Secured Communication Schemes for UAVs in 5G: CRYSTALS-Kyber and IDS
Taneya Sharma, Seyed Ahmad Soleymani, Mohammad Shojafar, Rahim Tafazolli
TL;DR
This work tackles secure UAV communications in 5G by integrating a hybrid cryptographic stack that uses AES for data encryption, ECC and CRYSTALS-Kyber as key encapsulation mechanisms, and an AI-driven intrusion detection system. The architecture favors resource-constrained UAVs and evaluates performance in VPN and 5G environments, demonstrating that CRYSTALS-Kyber provides quantum resistance with modest overhead while maintaining real-time capabilities. The study includes extensive datasets for both KEM performance and IDS effectiveness, comparing multiple ML models (notably LR and XGBoost) and showing strong IDS results, including an AUC of 0.94 with XGBoost in imbalanced scenarios. Overall, the proposed framework offers a scalable, quantum-resistant security solution for UAV networks with practical implications for 5G deployments and SBC-based edge devices.
Abstract
This paper introduces a secure communication architecture for Unmanned Aerial Vehicles (UAVs) and ground stations in 5G networks, addressing critical challenges in network security. The proposed solution integrates the Advanced Encryption Standard (AES) with Elliptic Curve Cryptography (ECC) and CRYSTALS-Kyber for key encapsulation, offering a hybrid cryptographic approach.
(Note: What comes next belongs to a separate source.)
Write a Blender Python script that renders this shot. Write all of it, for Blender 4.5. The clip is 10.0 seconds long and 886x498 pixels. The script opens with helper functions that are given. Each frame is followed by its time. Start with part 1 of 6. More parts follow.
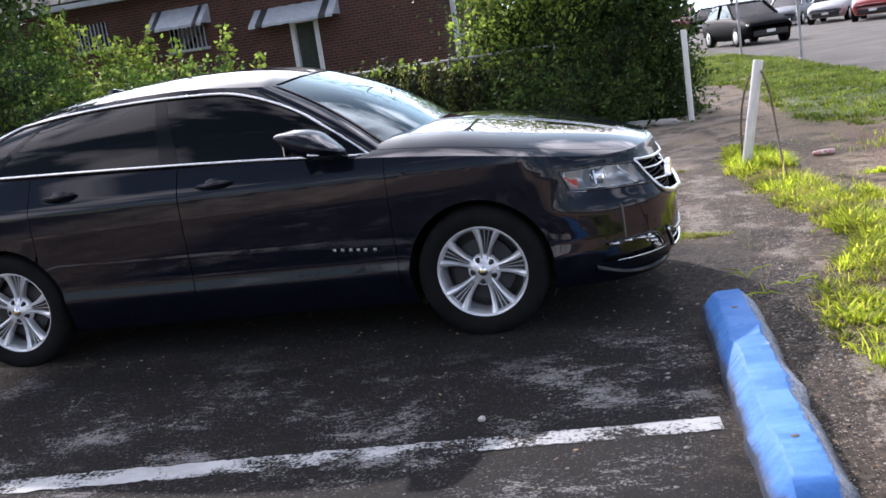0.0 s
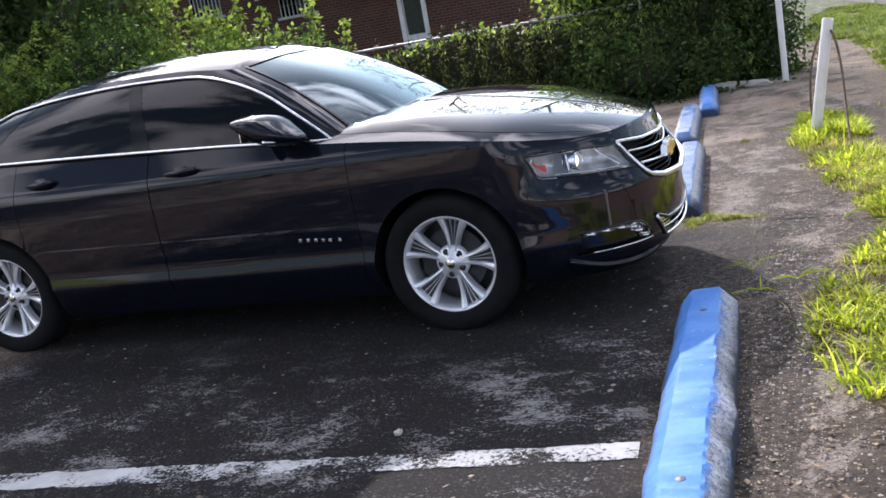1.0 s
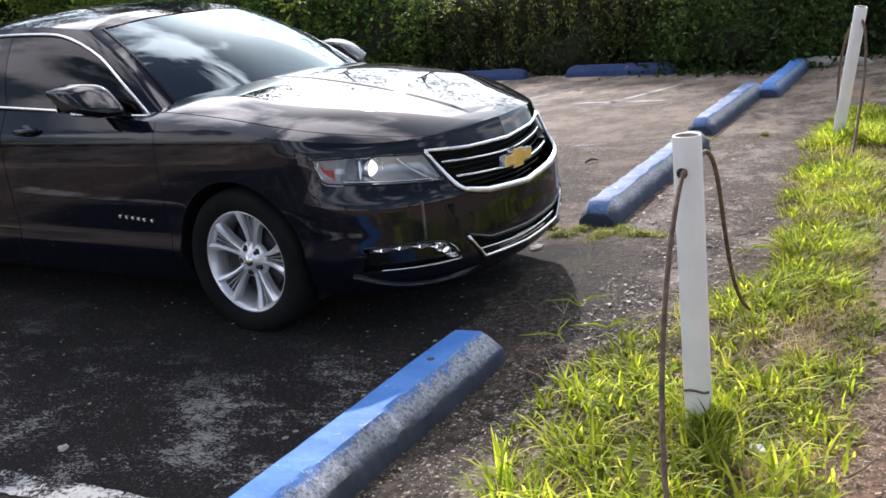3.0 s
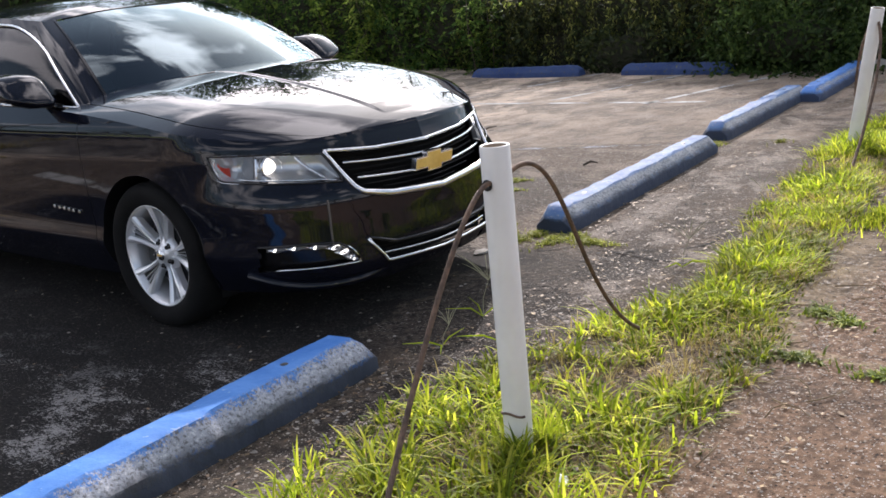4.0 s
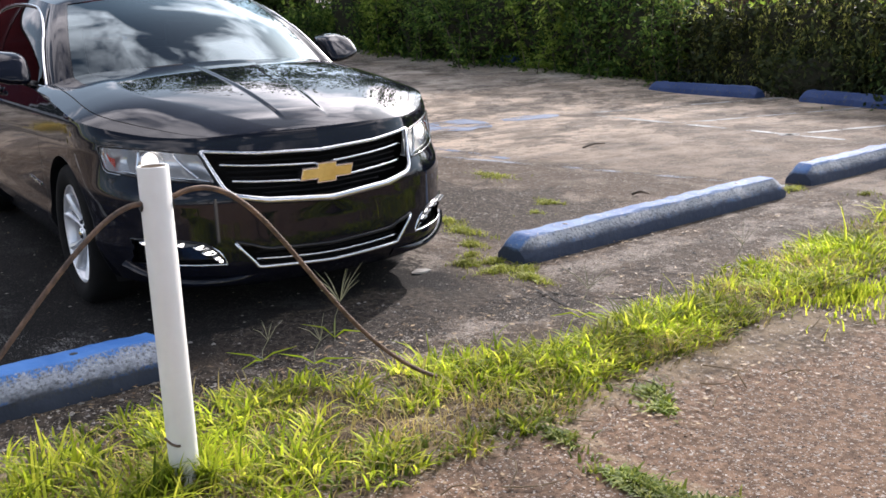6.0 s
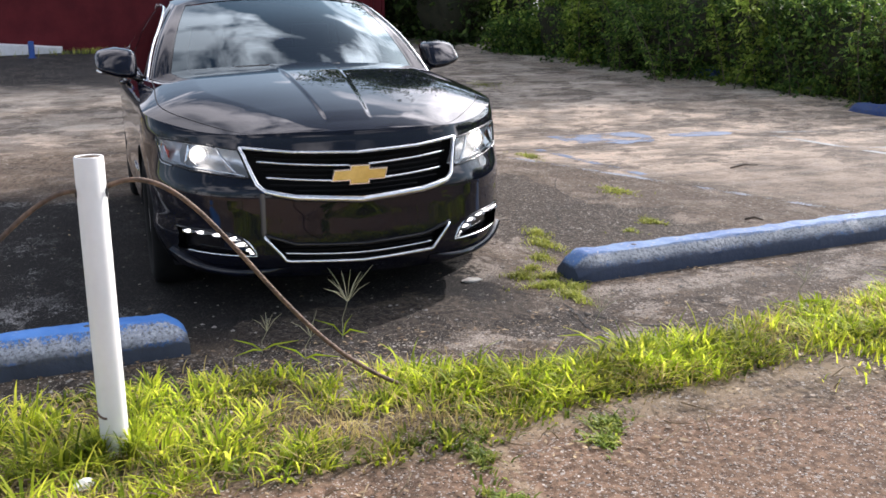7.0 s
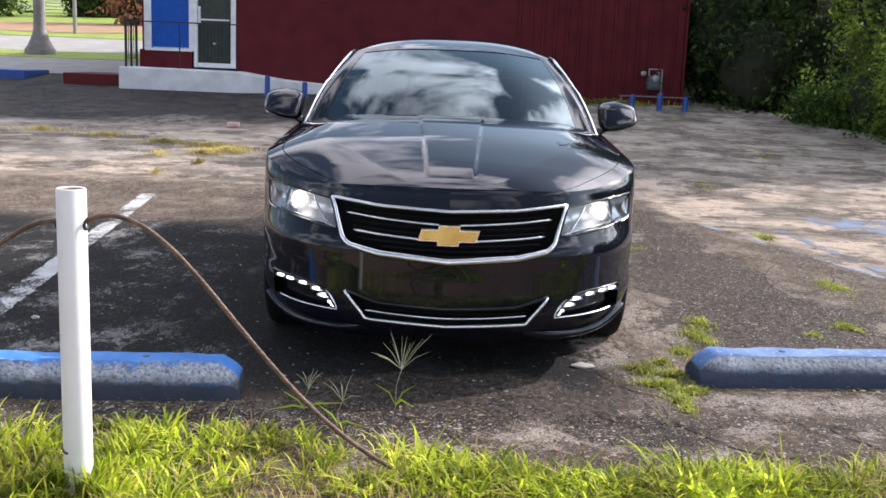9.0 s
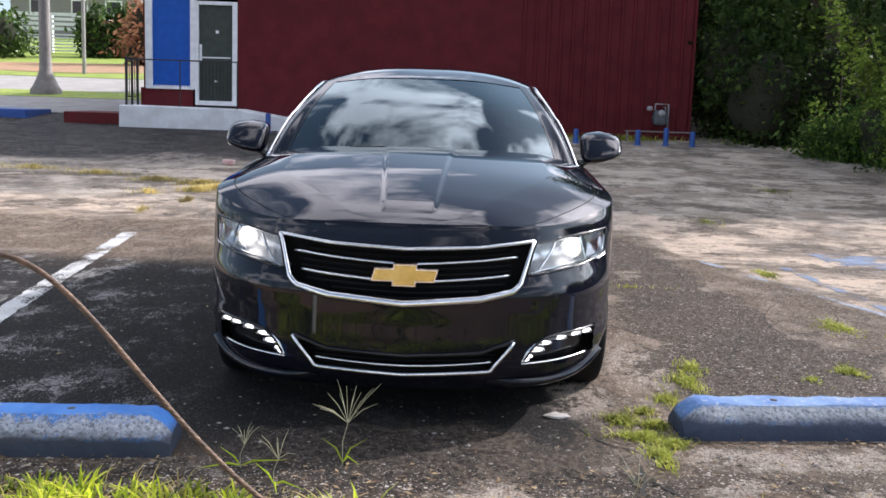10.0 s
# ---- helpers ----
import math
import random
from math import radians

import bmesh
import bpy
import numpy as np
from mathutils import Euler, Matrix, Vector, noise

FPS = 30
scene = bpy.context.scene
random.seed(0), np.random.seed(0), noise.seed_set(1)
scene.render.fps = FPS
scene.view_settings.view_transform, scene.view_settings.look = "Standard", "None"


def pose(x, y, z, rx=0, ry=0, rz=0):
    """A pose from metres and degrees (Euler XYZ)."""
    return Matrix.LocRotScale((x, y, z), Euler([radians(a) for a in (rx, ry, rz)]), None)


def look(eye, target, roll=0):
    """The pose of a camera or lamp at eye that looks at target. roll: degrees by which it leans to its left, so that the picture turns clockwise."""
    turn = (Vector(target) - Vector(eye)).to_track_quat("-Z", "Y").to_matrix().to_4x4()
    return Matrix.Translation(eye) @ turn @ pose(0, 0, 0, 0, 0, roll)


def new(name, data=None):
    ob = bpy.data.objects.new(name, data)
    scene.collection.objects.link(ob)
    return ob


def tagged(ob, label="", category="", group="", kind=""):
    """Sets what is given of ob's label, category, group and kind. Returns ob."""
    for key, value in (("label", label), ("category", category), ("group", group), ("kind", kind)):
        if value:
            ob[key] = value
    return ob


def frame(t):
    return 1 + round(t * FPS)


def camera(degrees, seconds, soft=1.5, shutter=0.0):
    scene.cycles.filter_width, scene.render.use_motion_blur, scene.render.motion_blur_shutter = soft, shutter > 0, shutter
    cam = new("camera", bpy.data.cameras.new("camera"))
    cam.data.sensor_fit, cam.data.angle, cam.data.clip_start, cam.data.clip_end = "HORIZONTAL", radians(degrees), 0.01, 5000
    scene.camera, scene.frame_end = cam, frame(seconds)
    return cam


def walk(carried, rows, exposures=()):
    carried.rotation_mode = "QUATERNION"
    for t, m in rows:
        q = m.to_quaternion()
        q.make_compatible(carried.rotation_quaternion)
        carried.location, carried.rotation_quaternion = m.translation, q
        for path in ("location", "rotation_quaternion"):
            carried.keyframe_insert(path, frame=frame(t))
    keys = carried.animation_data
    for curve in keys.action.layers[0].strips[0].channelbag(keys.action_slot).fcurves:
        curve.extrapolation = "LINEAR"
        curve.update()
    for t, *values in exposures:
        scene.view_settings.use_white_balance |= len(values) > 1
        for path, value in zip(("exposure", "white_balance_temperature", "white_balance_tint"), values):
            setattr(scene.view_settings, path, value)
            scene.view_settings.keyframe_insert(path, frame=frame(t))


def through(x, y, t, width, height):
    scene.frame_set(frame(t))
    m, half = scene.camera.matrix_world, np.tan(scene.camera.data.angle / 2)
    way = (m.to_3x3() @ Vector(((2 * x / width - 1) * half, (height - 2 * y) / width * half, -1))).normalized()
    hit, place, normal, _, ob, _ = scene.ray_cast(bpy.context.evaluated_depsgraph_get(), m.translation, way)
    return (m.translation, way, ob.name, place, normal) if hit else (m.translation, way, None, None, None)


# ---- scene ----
cam = camera(47.4, 10.0, soft=1.6)
PATH = [
    (0, (1.141, -5.866, 1.501), (0.634, -3.971, 1.111), -8.4),
    (0.5, (1.496, -5.641, 1.497), (0.874, -3.785, 1.087), -9.3),
    (1, (1.871, -5.279, 1.46), (1.099, -3.484, 1.033), -10.1),
    (1.5, (2.221, -5.005, 1.488), (1.33, -3.272, 1.035), -10.5),
    (2, (2.549, -4.717, 1.497), (1.588, -3.03, 1.018), -9.9),
    (2.5, (2.859, -4.411, 1.454), (1.849, -2.755, 0.969), -8.2),
    (3, (3.298, -4.05, 1.503), (2.198, -2.463, 0.982), -6.3),
    (4.5, (4.246, -3.086, 1.403), (2.882, -1.712, 0.901), -5.3),
    (5, (4.518, -2.747, 1.419), (3.074, -1.463, 0.904), -3.9),
    (5.5, (4.75, -2.387, 1.407), (3.223, -1.197, 0.904), -2.8),
    (7, (5.417, -1.119, 1.377), (3.575, -0.491, 0.916), -0.8),
    (7.5, (5.489, -0.732, 1.384), (3.583, -0.33, 0.93), 0.3),
    (8, (5.44, -0.461, 1.393), (3.503, -0.221, 0.956), 1.3),
    (8.5, (5.377, -0.271, 1.401), (3.422, -0.153, 0.995), 2.0),
    (9, (5.226, -0.042, 1.377), (3.26, -0.033, 1.015), 2.3),
    (9.5, (5.081, 0.099, 1.358), (3.107, 0.067, 1.038), 2.4),
    (10, (4.872, 0.197, 1.33), (2.893, 0.172, 1.041), 1.9),
]
walk(cam, [(t, look(eye, target, roll)) for t, eye, target, roll in PATH],
     exposures=[(0.0, 0.50, 6230, 22), (1.5, 0.58, 6230, 22), (2.5, 0.56, 6330, 20), (3.3, 0.24, 6500, 19), (5.0, 0.32, 6600, 19.5), (7.0, 0.50, 6450, 18.5), (8.0, 0.52, 6380, 18.5), (9.0, 0.56, 6360, 18.5), (10.0, 0.58, 6330, 18)])

# ---- light ----
SUN_DIR = Vector((-0.84, 1.41, 1.0)).normalized()
sun = new("sun", bpy.data.lights.new("sun", "SUN"))
sun.data.energy, sun.data.angle, sun.data.color = 5.0, radians(0.6), (1.0, 0.955, 0.88)
sun.matrix_world = look((0, 0, 30), Vector((0, 0, 30)) - SUN_DIR)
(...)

By incorporating CRYSTALS-Kyber, the framework mitigates vulnerabilities in ECC against quantum attacks, positioning it as a quantum-resistant alternative. The architecture is based on a server-client model, with UAVs functioning as clients and the ground station acting as the server. The system was rigorously evaluated in both VPN and 5G environments. Experimental results confirm that CRYSTALS-Kyber delivers strong protection against quantum threats with minimal performance overhead, making it highly suitable for UAVs with resource constraints. Moreover, the proposed architecture integrates an Artificial Intelligence (AI)-based Intrusion Detection System (IDS) to further enhance security. In performance evaluations, the IDS demonstrated strong results across multiple models with XGBoost, particularly in more demanding scenarios, outperforming other models with an accuracy of 97.33% and an AUC of 0.94. These findings underscore the potential of combining quantum-resistant encryption mechanisms with AI-driven IDS to create a robust, scalable, and secure communication framework for UAV networks, particularly within the high-performance requirements of 5G environments.